What you need to do:
Restate the data word for word and leave the images out.

----------

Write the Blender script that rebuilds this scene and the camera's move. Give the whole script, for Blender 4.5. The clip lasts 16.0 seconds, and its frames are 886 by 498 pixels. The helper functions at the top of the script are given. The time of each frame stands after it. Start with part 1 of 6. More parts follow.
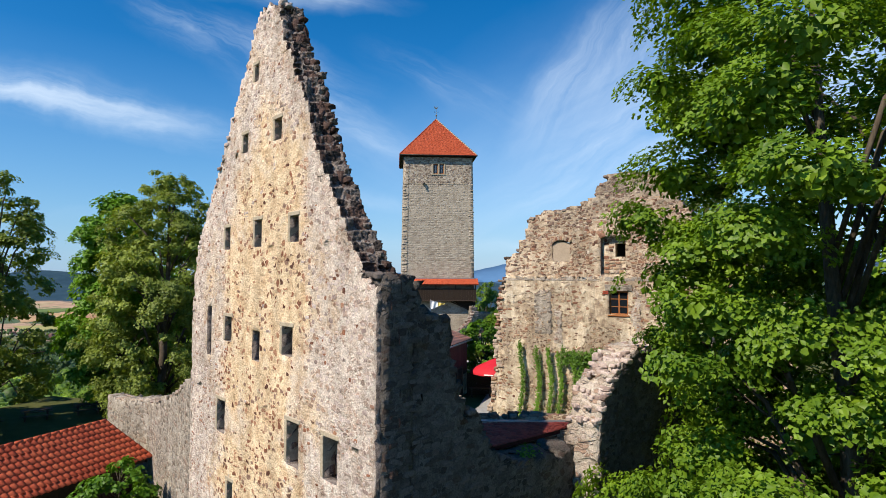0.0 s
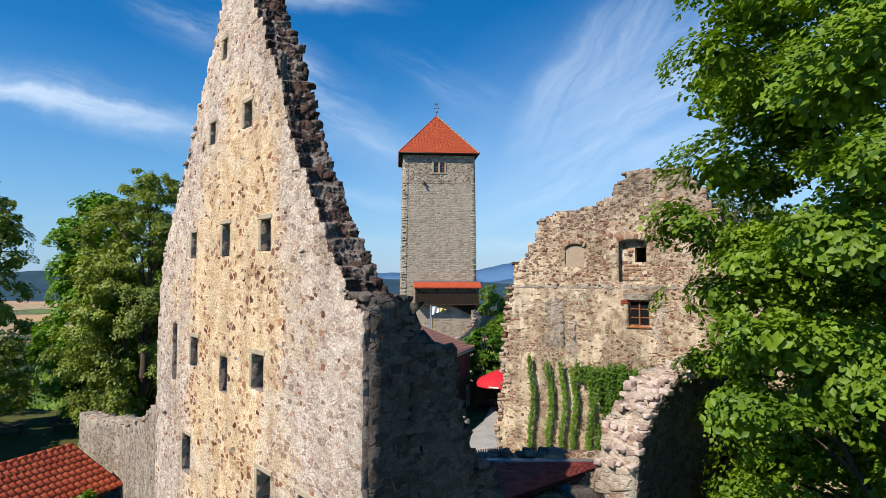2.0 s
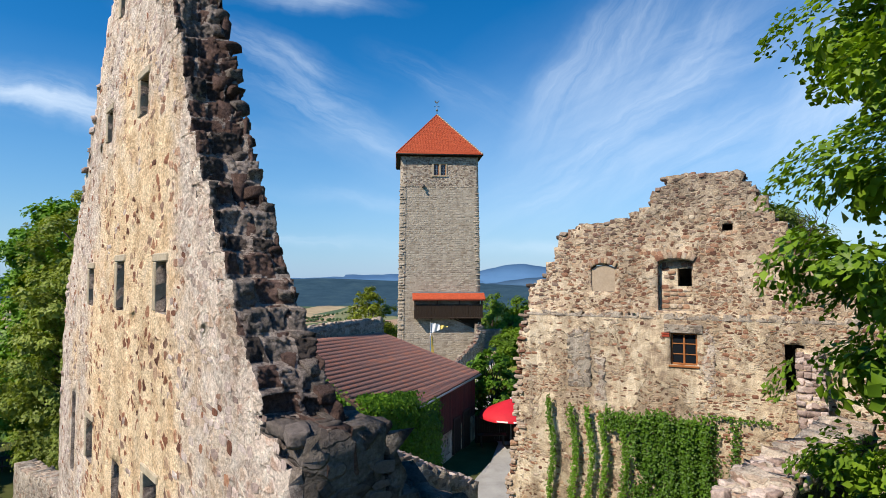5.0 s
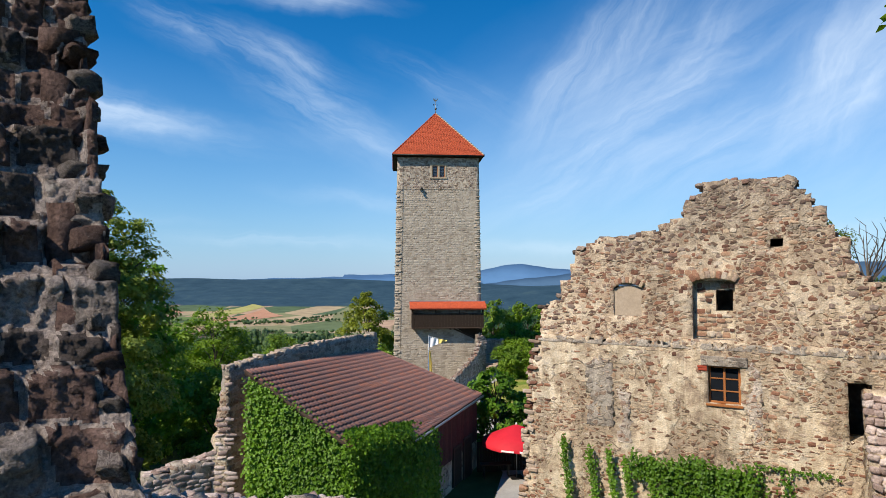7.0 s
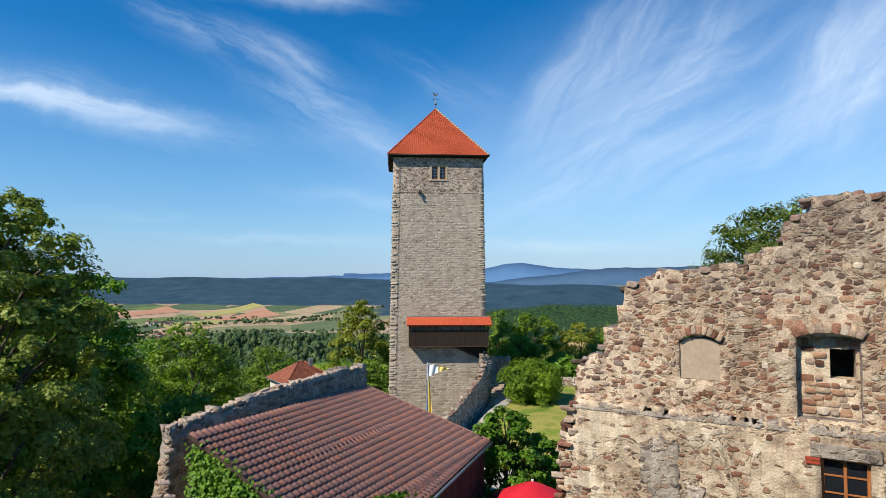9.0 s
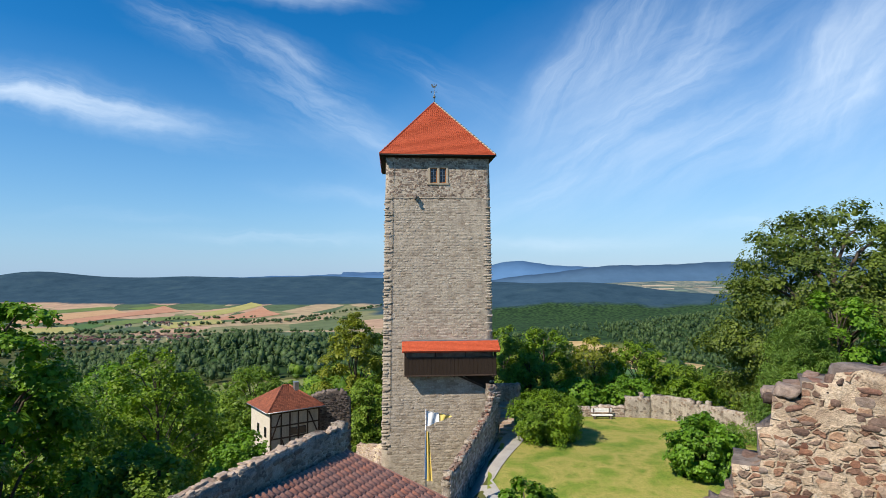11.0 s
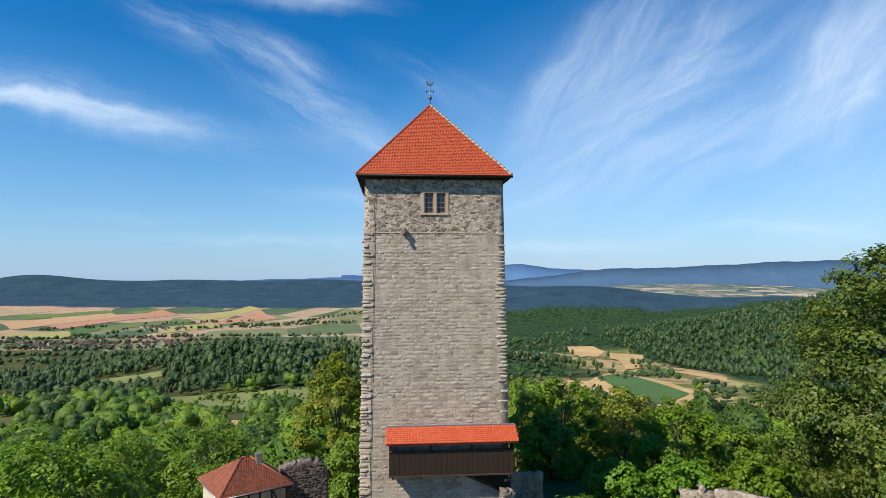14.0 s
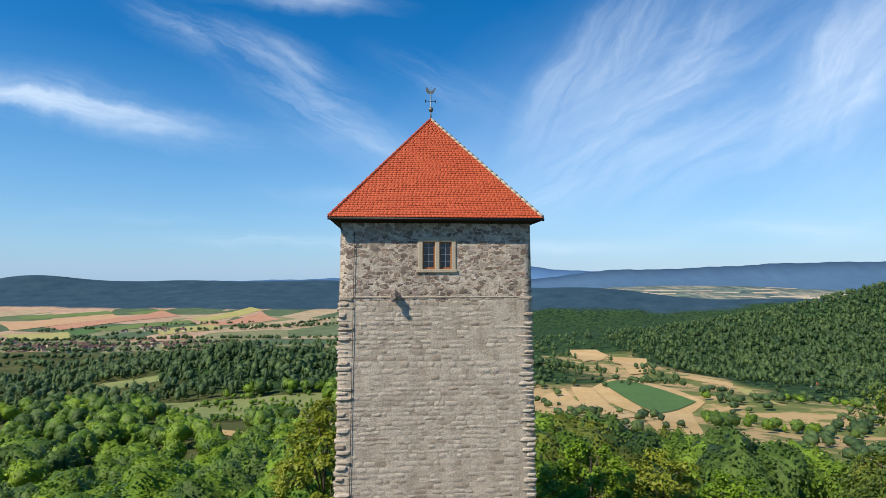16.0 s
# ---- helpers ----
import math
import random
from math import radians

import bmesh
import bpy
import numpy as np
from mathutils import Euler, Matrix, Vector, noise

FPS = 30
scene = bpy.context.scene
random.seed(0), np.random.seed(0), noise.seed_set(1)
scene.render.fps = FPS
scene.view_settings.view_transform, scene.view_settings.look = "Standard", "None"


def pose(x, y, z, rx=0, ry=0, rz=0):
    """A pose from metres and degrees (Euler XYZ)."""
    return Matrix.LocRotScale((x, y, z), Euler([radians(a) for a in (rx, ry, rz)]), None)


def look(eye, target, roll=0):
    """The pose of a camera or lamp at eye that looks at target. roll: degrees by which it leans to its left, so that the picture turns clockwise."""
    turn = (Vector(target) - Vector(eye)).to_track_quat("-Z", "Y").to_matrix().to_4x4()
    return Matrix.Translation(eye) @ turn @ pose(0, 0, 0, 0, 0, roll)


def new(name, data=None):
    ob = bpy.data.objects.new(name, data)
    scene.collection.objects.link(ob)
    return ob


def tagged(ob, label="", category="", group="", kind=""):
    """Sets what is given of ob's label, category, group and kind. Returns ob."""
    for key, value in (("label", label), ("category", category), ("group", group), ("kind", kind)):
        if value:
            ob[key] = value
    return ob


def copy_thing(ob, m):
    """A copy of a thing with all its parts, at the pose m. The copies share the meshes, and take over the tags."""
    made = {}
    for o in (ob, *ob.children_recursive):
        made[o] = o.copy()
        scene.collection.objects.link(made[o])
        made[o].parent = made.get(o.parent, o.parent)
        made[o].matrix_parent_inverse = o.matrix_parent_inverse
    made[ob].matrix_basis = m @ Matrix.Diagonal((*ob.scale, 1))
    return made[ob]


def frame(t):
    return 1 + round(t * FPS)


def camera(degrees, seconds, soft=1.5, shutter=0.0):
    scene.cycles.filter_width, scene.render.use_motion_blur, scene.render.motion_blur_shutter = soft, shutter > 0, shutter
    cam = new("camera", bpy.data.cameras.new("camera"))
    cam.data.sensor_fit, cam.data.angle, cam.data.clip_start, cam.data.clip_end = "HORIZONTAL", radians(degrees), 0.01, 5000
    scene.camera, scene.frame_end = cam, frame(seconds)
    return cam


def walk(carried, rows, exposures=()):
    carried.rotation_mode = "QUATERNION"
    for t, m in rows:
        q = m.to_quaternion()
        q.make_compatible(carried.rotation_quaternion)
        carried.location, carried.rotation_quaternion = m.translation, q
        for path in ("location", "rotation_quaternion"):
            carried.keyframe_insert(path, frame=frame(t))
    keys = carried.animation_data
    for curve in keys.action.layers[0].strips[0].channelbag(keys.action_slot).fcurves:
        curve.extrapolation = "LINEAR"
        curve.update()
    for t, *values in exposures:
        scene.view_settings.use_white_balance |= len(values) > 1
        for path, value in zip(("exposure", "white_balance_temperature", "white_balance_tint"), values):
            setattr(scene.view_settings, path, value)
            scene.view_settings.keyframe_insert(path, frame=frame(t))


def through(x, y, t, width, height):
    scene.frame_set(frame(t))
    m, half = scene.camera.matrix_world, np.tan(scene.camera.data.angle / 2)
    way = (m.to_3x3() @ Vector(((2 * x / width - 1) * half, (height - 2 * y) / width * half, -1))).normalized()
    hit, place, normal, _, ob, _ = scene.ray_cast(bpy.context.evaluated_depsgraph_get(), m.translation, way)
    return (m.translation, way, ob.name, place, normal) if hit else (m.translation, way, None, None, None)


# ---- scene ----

----------

Response to this exercise:
Write the Blender script that rebuilds this scene and the camera's move. Give the whole script, for Blender 4.5. The clip lasts 16.0 seconds, and its frames are 886 by 498 pixels. The helper functions at the top of the script are given. The time of each frame stands after it. Start with part 1 of 6. More parts follow.
0.0 s
2.0 s
5.0 s
7.0 s
9.0 s
11.0 s
14.0 s
16.0 s
# ---- helpers ----
import math
import random
from math import radians

import bmesh
import bpy
import numpy as np
from mathutils import Euler, Matrix, Vector, noise

FPS = 30
scene = bpy.context.scene
random.seed(0), np.random.seed(0), noise.seed_set(1)
scene.render.fps = FPS
scene.view_settings.view_transform, scene.view_settings.look = "Standard", "None"


def pose(x, y, z, rx=0, ry=0, rz=0):
    """A pose from metres and degrees (Euler XYZ)."""
    return Matrix.LocRotScale((x, y, z), Euler([radians(a) for a in (rx, ry, rz)]), None)


def look(eye, target, roll=0):
    """The pose of a camera or lamp at eye that looks at target. roll: degrees by which it leans to its left, so that the picture turns clockwise."""
    turn = (Vector(target) - Vector(eye)).to_track_quat("-Z", "Y").to_matrix().to_4x4()
    return Matrix.Translation(eye) @ turn @ pose(0, 0, 0, 0, 0, roll)


def new(name, data=None):
    ob = bpy.data.objects.new(name, data)
    scene.collection.objects.link(ob)
    return ob


def tagged(ob, label="", category="", group="", kind=""):
    """Sets what is given of ob's label, category, group and kind. Returns ob."""
    for key, value in (("label", label), ("category", category), ("group", group), ("kind", kind)):
        if value:
            ob[key] = value
    return ob


def copy_thing(ob, m):
    """A copy of a thing with all its parts, at the pose m. The copies share the meshes, and take over the tags."""
    made = {}
    for o in (ob, *ob.children_recursive):
        made[o] = o.copy()
        scene.collection.objects.link(made[o])
        made[o].parent = made.get(o.parent, o.parent)
        made[o].matrix_parent_inverse = o.matrix_parent_inverse
    made[ob].matrix_basis = m @ Matrix.Diagonal((*ob.scale, 1))
    return made[ob]


def frame(t):
    return 1 + round(t * FPS)


def camera(degrees, seconds, soft=1.5, shutter=0.0):
    scene.cycles.filter_width, scene.render.use_motion_blur, scene.render.motion_blur_shutter = soft, shutter > 0, shutter
    cam = new("camera", bpy.data.cameras.new("camera"))
    cam.data.sensor_fit, cam.data.angle, cam.data.clip_start, cam.data.clip_end = "HORIZONTAL", radians(degrees), 0.01, 5000
    scene.camera, scene.frame_end = cam, frame(seconds)
    return cam


def walk(carried, rows, exposures=()):
    carried.rotation_mode = "QUATERNION"
    for t, m in rows:
        q = m.to_quaternion()
        q.make_compatible(carried.rotation_quaternion)
        carried.location, carried.rotation_quaternion = m.translation, q
        for path in ("location", "rotation_quaternion"):
            carried.keyframe_insert(path, frame=frame(t))
    keys = carried.animation_data
    for curve in keys.action.layers[0].strips[0].channelbag(keys.action_slot).fcurves:
        curve.extrapolation = "LINEAR"
        curve.update()
    for t, *values in exposures:
        scene.view_settings.use_white_balance |= len(values) > 1
        for path, value in zip(("exposure", "white_balance_temperature", "white_balance_tint"), values):
            setattr(scene.view_settings, path, value)
            scene.view_settings.keyframe_insert(path, frame=frame(t))


def through(x, y, t, width, height):
    scene.frame_set(frame(t))
    m, half = scene.camera.matrix_world, np.tan(scene.camera.data.angle / 2)
    way = (m.to_3x3() @ Vector(((2 * x / width - 1) * half, (height - 2 * y) / width * half, -1))).normalized()
    hit, place, normal, _, ob, _ = scene.ray_cast(bpy.context.evaluated_depsgraph_get(), m.translation, way)
    return (m.translation, way, ob.name, place, normal) if hit else (m.translation, way, None, None, None)


# ---- scene ----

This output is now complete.